Mike Schmitt is well-known to many, probably most, regular readers of Lawfare—eminent and prolific scholar of the law of armed conflict (or international humanitarian law); driving force behind the Tallinn Manual on the application of LOAC to issues of cyberwar; and the rare scholar of LOAC who is navigates fluidly between US and European scholarly LOAC communities (with academic appointments in the US and the UK), as well as between military views of LOAC and those of other key players, such as the International Committee of the Red Cross. Under his leadership as Executive Director of the Stockton Center for the Study of International Law and Stockton Professor at the US Naval War College, conferences at the NWC as well as the NWC’s venerable academic journal International Law Studies have flourished. Sean Watts is probably less well-known to Lawfare readers; a former US Army JAG, he is a professor at Creighton University School of Law, where he teaches criminal law as well as LOAC-related topics, and serves as an Army Reserve instructor on LOAC issues at the USMA at West Point, and other places, among his many activities. I first met Sean when he was still an active duty JAG officer, and was immediately struck by his fluid grasp of both detailed operational law of war issues as well as the larger scholarly questions standing behind those issues.
Given the eminence and expertise these two scholars bring to the table, I was interested and pleased to see the SSRN notice of their new paper, “State Opinio Juris and International Humanitarian Law Pluralism,” which (apparently drawing together several different articles in a new way) appears in 91 International Law Studies 171 (2015) and 50 Texas International Law Journal (2015).
As Larry Solum of Legal Theory Blog might say, “highly recommended.”
The inquiry of the paper fits into a broader question of “authority” to make, declare, or interpret international law, at a point in time when (as the title of the Schmitt-Watts paper suggests with respect to IHL/LOAC), pluralism as to “who,” in actual fact, raises their voices to pronounce “the law” has become peculiarly lopsided.
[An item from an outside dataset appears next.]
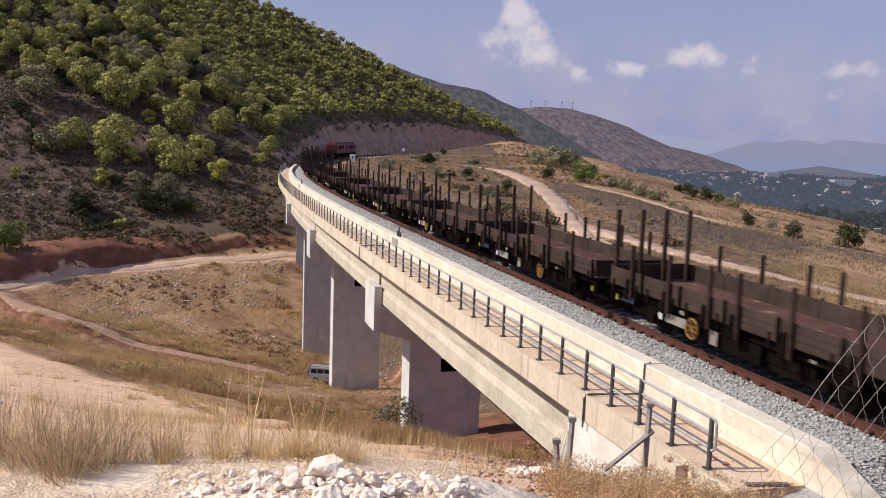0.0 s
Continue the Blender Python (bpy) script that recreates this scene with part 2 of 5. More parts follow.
# ================= materials =================
def material(name, colour, second=None, scale=2.0, rough=0.85, bump=0.3, bump_scale=None, metal=0.0, spots=None, fine=None, vary=0.0, streaks=None, space="Object", spec=0.3):
    """A surface with two scales of variation, a fine relief and, where wanted, dark spots or streaks."""
    mat = bpy.data.materials.new(name)
    nt = nodes_of(mat)
    co = nt.nodes.new("ShaderNodeTexCoord").outputs["Object"] if space == "Object" else nt.nodes.new("ShaderNodeNewGeometry").outputs["Position"]
    big = noise_node(nt, co, scale, 5.0, 0.6)
    small = noise_node(nt, co, fine or scale * 9, 3.0, 0.6)
    second = second or tuple(c * 0.72 for c in colour)
    base = mix_node(nt, ramp_node(nt, big, 0.32, 0.68), colour, second)
    base = mix_node(nt, math_node(nt, "MULTIPLY", ramp_node(nt, small, 0.35, 0.75), 0.35), base, tuple(c * 0.62 for c in second))
    if spots:
        dots = noise_node(nt, co, spots[1], 2.0, 0.5)
        base = mix_node(nt, ramp_node(nt, dots, spots[2], spots[2] + 0.08), base, spots[0])
    if streaks:
        mapped = node(nt, "ShaderNodeMapping", Vector=co)
        mapped.inputs["Scale"].default_value = (streaks[1], streaks[1], streaks[2])
        lines = noise_node(nt, mapped.outputs[0], 1.0, 4.0, 0.65)
        base = mix_node(nt, math_node(nt, "MULTIPLY", ramp_node(nt, lines, 0.52, 0.72), streaks[3]), base, streaks[0])
    if vary:
        rnd = nt.nodes.new("ShaderNodeObjectInfo").outputs["Random"]
        hsv = node(nt, "ShaderNodeHueSaturation", Color=base)
        nt.links.new(math_node(nt, "ADD", math_node(nt, "MULTIPLY", rnd, vary), 1 - vary / 2), hsv.inputs["Value"])
        base = hsv.outputs[0]
    bsdf = node(nt, "ShaderNodeBsdfPrincipled", Roughness=rough, Metallic=metal)
    bsdf.inputs["Specular IOR Level"].default_value = spec
    nt.links.new(base, bsdf.inputs["Base Color"])
    if bump:
        relief = noise_node(nt, co, bump_scale or scale * 14, 4.0, 0.6)
        b = node(nt, "ShaderNodeBump", Height=relief, Strength=bump, Distance=0.02)
        nt.links.new(b.outputs[0], bsdf.inputs["Normal"])
    out = nt.nodes.new("ShaderNodeOutputMaterial")
    nt.links.new(bsdf.outputs[0], out.inputs[0])
    return mat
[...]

As their paper suggests (quite accurately in my view), states and particularly militarily significant states, on the one hand, have become increasingly reticent about stating their views, whether as “formal” opinio juris with respect to customary international law, or even simply as a public statement of their actual state practice, an assessment of its basis in international law, and an assertion of its legality, short of a declaration of formal opinio juris.
On the other hand, non-state individuals and organizations, whether scholars or advocacy organizations, have strongly moved into the “declaratory” space, offering no end of “authoritative”-sounding declarations, reports, briefs to all sorts of international institutions, and scholarship. This is partly because (in my personal experience, anyway), they genuinely believe their own views; partly because they believe that they are “stakeholders” in the system of making, declaring, and interpreting LOAC/IHL; and partly because they have learned over several decades (consonant with the incentives created by the general withdrawal of states from this space) that given the lack of knowledge of the broader non-lawyer international community (including journalists and the broader public), one can create a conversation and controversy over a topic that never existed before simply by confident, unshakeable assertion of one’s expertise and authority.
With respect to the US government and its national security agencies, Schmitt and Watts offer an eloquent call for states, and particularly the United States, to speak up both with regards to their emerging state practice and formal opinio juris. It is in line, of course, with similar calls from many quarters, including many commentators here at Lawfare. There are further issues as to how this call for acknowledged state practice and formal opinio juris bears, for example, on the series of national security law speeches given by Obama administration officials and senior lawyers over the last several years (and, mirabile dictu, topic of a new book by Ken and Ben, Speaking the Law - ed.) But this article addresses state practice and opinio juris in a way that draws the analysis up to encompass IHL/LOAC as a whole, and while it has particular salience for the US government, it is an argument that extends more broadly to states and particularly militarily significant states.
International humanitarian law has developed through a pluralistic process. Its history reveals a pattern of rough proportionality between State opinio juris and non-State expressions of law. These diverse sources have maintained a respectable yet realistic balance between humanity and military necessity. However, present IHL dialogue presents a stark contrast to the vibrant and pluralistic exchanges of the past. The substantive input of non-State actors such as non-governmental organizations, tribunals, and scholars far outpaces the work of States. Parity of input, especially in quantitative terms, is surely too much to demand and surely not necessary given the special status of State opinio juris. However, States’ legal agencies and agents should be equipped, organized, and re-empowered to participate actively in the interpretation and development of IHL. This Article, extracted from a larger work, argues that reinvigorating opinio juris would reestablish the pluralistic IHL dialogue that formerly tested, updated, and enriched the balance between military necessity and humanity. (pdf 46 pp.)